About the only way to lose the sulfuric acid is to have it physically spill out of the battery. A battery will much more easily lose water though. If you have a lot of current going through the battery, some of the water is going to electrolyze into hydrogen and oxygen, which will bubble up out of the electrolyte and can escape through the battery fill covers. This type of water loss is perfectly normal, and the solution is to simply add more water through the fill caps.

If you've spilled out a bunch of the electrolyte, then adding water will help, but you will probably need to have some sulfuric acid added back into it to get the balance of water and sulfuric acid back to the proper level. If all you do is add water then the battery may be a bit weak. Don't try adding sulfuric acid yourself unless you happen to own a hydrometer to check the acid level (and you know how to use it).

While some water loss is normal, overcharging the battery will cause it to electrolyze the water into hydrogen and oxygen much faster, which will result in excessive water loss from the battery. This is why Gary T said to have the charging voltage tested. Having the electrolyte level too low for too long will ruin the plates inside the battery.
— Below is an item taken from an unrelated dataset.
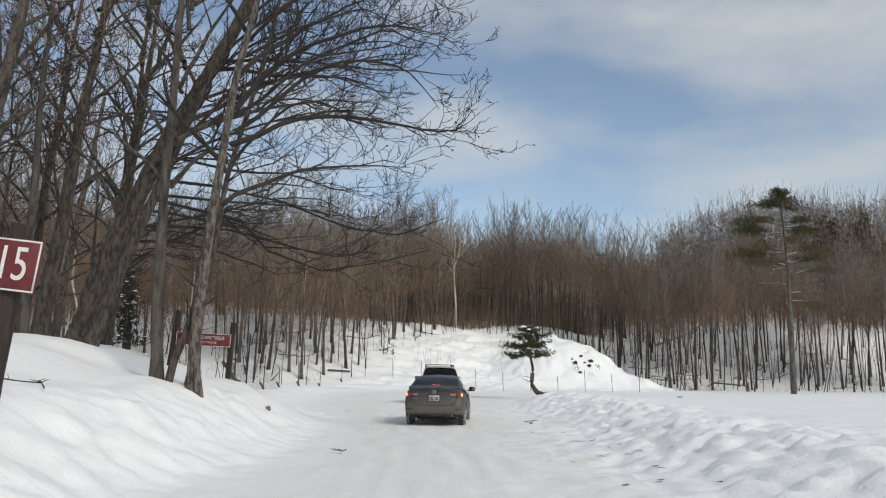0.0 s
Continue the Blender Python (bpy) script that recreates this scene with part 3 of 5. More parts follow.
arch(B_, (-5.9, 16.05, 5.0, -5.7, 16.2, 10.5), 8, -8.5, -1.4, 15.0, 19.0, 52)
B_.thing("maple_tree", BARK_GREY, "bare maple with a straight grey stem and a thin leaning stem")

# thick leaning tree higher on the bank
C = Branches(3)
C.grow([on_ground(-9.35, 19.6), (-8.55, 19.3, 4.6), (-7.2, 19.1, 7.5), (-5.3, 19.0, 10.8), (-3.6, 19.0, 14.5)], 0.255, 0.11, 0)
for P, r in (([(-7.85, 19.15, 6.2), (-6.2, 18.2, 7.6), (-4.4, 17.6, 8.6), (-2.4, 17.2, 8.8)], 0.065),
             ([(-6.9, 19.1, 7.8), (-5.0, 19.8, 9.0), (-2.8, 20.2, 10.0), (-0.6, 20.2, 10.2)], 0.065),
             ([(-8.25, 19.25, 5.4), (-9.0, 18.5, 6.8), (-10.6, 18.2, 7.8)], 0.06),
             ([(-6.5, 19.05, 8.8), (-7.6, 19.4, 10.4), (-8.4, 19.4, 12.4)], 0.06),
             ([(-6.1, 19.0, 9.4), (-4.0, 19.0, 9.6), (-1.2, 19.2, 9.4), (0.5, 19.1, 9.2)], 0.05), ([(-5.55, 19.0, 10.4), (-4.0, 18.8, 11.6), (-1.6, 18.4, 12.2)], 0.05)):
    C.grow(P, r, 0.008, 3, 0.8, 0.03, 2.3)
arch(C, (-7.95, 19.15, 6.0, -4.8, 19.0, 11.8), 8, -8.0, 0.4, 17.0, 21.5, 53)
C.thing("leaning_tree", BARK_DARK, "thick dark bare tree leaning over the snow bank")
C2 = Branches(4)
C2.grow([on_ground(-8.55, 18.7), (-7.85, 18.7, 4.2), (-7.0, 18.8, 6.6), (-6.0, 19.0, 9.4), (-5.0, 19.2, 12.4)], 0.155, 0.06, 0)
for P, r in (([(-7.35, 18.75, 5.7), (-5.3, 19.7, 5.35), (-4.4, 18.9, 4.45), (-3.2, 19.9, 4.1), (-1.9, 19.9, 4.3), (-0.4, 19.4, 4.6)], 0.05), ([(-7.15, 18.8, 6.2), (-6.0, 19.4, 6.2), (-4.4, 20.2, 6.0), (-2.6, 20.2, 5.3), (-1.2, 19.5, 5.0), (0.1, 19.5, 5.5)], 0.045), ([(-6.5, 18.9, 8.0), (-6.6, 21.0, 9.6), (-7.4, 21.6, 11.4)], 0.06),
             ([(-6.05, 19.0, 9.2), (-3.4, 20.8, 9.8), (-1.8, 21.0, 9.6)], 0.06)):
    C2.grow(P, r, 0.008, 3, 0.8, 0.03, 1.5)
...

If it's a sealed battery, just replace it. If the battery has lost capacity and isn't low on electrolyte, replace it. If you spilled some of the electrolyte you'll want to replace it with the proper mix of water and sulfuric acid, but water will do until you can take it into a shop that has sulfuric acid available. If it's low on electrolyte just due to normal use, then just add water. If it has been low on electrolyte for a very long time, the plates may be damaged and you may be better off just replacing the battery.